In Exodus 32 Moses is up on Mount Sinai hanging out while God writes the Ten Commandments and everyone else figures he’s never coming back. So they make the Golden Calf, start a minor orgy, and you know how that worked out. Moses is pissed; God is even more pissed. “Jesus Christ!” God yells (he forgot what part of the Bible he was in for a moment). “Moses, can you believe this crap?? I’ve had enough of these clowns! Stand back, Moses, while I wipe them all out. Then I’ll begin again with a new bunch of people starting with you, sort of like I did with Noah in the previous book.”
Moses points out that this would make God look bad, given that he put so much effort and creative thought—from plagues to parting a sea—into getting these people out of slavery, only to kill them in the desert. God’s response to Moses’ point is my favorite verse in the Jewish Scriptures, perhaps in the entire Bible: And the Lord changed His mind. The implications are unlimited.

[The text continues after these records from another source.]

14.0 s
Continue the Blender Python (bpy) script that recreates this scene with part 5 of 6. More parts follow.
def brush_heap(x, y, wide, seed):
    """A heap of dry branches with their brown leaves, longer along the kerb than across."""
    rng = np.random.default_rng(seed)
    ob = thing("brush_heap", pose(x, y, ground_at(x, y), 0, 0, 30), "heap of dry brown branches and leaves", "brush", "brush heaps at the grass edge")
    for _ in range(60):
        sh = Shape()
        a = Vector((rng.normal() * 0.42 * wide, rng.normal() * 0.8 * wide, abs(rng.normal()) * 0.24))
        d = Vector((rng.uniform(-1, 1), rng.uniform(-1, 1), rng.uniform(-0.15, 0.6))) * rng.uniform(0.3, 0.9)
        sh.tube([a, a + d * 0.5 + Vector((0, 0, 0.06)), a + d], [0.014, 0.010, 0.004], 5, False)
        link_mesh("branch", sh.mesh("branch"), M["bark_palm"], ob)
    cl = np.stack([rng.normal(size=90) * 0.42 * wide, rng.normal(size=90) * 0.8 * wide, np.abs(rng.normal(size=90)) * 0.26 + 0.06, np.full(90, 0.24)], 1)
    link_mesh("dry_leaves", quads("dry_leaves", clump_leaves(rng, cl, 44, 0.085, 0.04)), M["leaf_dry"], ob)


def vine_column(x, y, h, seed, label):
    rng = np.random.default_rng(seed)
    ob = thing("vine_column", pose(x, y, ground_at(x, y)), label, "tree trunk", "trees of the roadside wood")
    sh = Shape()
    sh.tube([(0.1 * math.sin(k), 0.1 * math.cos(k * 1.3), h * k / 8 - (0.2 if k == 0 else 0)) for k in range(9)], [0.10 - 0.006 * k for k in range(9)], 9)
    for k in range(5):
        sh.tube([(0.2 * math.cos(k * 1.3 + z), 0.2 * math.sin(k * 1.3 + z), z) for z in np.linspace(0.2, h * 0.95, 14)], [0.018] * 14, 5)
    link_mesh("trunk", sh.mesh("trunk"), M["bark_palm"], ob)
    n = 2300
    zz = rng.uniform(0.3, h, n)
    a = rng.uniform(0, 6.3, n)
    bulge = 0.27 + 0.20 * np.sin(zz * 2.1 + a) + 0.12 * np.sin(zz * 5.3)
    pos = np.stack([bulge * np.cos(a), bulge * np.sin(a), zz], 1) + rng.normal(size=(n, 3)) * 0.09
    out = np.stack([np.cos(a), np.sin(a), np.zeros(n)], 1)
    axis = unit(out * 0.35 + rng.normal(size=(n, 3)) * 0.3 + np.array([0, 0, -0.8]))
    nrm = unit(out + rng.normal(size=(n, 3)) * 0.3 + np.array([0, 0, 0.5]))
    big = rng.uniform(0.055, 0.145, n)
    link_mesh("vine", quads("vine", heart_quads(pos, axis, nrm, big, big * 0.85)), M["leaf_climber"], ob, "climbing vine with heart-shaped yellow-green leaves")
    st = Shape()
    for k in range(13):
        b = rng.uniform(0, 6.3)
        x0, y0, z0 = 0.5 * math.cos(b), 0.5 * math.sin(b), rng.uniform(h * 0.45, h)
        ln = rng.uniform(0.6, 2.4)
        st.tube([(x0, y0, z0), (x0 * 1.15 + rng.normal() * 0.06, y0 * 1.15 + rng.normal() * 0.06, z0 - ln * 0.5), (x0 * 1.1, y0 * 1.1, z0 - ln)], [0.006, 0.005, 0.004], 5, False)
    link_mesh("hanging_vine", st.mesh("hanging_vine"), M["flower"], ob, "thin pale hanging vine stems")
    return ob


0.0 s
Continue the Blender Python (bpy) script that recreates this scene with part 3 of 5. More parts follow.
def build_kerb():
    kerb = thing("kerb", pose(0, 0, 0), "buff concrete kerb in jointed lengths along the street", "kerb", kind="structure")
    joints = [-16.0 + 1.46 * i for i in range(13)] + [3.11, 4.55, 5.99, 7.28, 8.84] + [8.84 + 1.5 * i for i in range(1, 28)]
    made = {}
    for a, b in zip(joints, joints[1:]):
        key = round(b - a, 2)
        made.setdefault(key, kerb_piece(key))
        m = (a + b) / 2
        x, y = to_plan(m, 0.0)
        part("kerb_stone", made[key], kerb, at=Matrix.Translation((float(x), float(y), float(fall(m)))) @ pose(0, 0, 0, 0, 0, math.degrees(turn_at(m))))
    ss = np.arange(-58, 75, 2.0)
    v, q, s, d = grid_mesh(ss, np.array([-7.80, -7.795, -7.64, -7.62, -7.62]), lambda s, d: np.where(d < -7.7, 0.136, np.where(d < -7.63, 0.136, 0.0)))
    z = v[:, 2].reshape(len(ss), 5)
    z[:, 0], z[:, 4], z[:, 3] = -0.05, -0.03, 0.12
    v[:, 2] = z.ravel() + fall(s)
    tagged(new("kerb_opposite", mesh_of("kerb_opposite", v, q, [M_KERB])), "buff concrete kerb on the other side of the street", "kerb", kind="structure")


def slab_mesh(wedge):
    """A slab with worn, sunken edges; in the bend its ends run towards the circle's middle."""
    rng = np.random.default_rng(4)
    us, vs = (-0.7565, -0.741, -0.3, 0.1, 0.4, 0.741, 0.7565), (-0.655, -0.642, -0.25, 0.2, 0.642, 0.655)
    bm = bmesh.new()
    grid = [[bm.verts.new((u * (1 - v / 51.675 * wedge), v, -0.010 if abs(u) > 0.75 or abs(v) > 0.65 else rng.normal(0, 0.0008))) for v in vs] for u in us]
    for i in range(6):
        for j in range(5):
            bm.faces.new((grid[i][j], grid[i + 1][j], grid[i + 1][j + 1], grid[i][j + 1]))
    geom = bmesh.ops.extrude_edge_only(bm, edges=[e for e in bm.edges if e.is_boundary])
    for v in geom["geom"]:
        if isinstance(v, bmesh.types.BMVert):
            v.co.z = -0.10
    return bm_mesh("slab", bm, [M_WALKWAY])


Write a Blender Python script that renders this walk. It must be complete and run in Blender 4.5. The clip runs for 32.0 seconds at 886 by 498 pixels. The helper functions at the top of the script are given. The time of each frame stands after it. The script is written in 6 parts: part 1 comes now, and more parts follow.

October also provides me with a yearly opportunity to introduce a bunch of innocent freshmen to my choice for the greatest philosopher in the Western tradition: Aristotle. His vision of the moral life, of the life of human flourishing, is second to none. I came across a beautiful description of such a life not long ago in Ian McEwan’s The Children Act:
Welfare, happiness, well-being must embrace the philosophical concept of the good life. She listed some relevant ingredients, goals toward which a child might grow. Economic and moral freedom, virtue, compassion and altruism, satisfying work through engagement with demanding tasks, a flourishing network of personal relationships, earning the esteem of others, pursuing larger meanings to one’s existence, and having at the center of one’s life one or a small number of significant relations defined above all by love.
Autumn is a time when I feel, at least a little bit, that such a life might be possible. Thanks, October.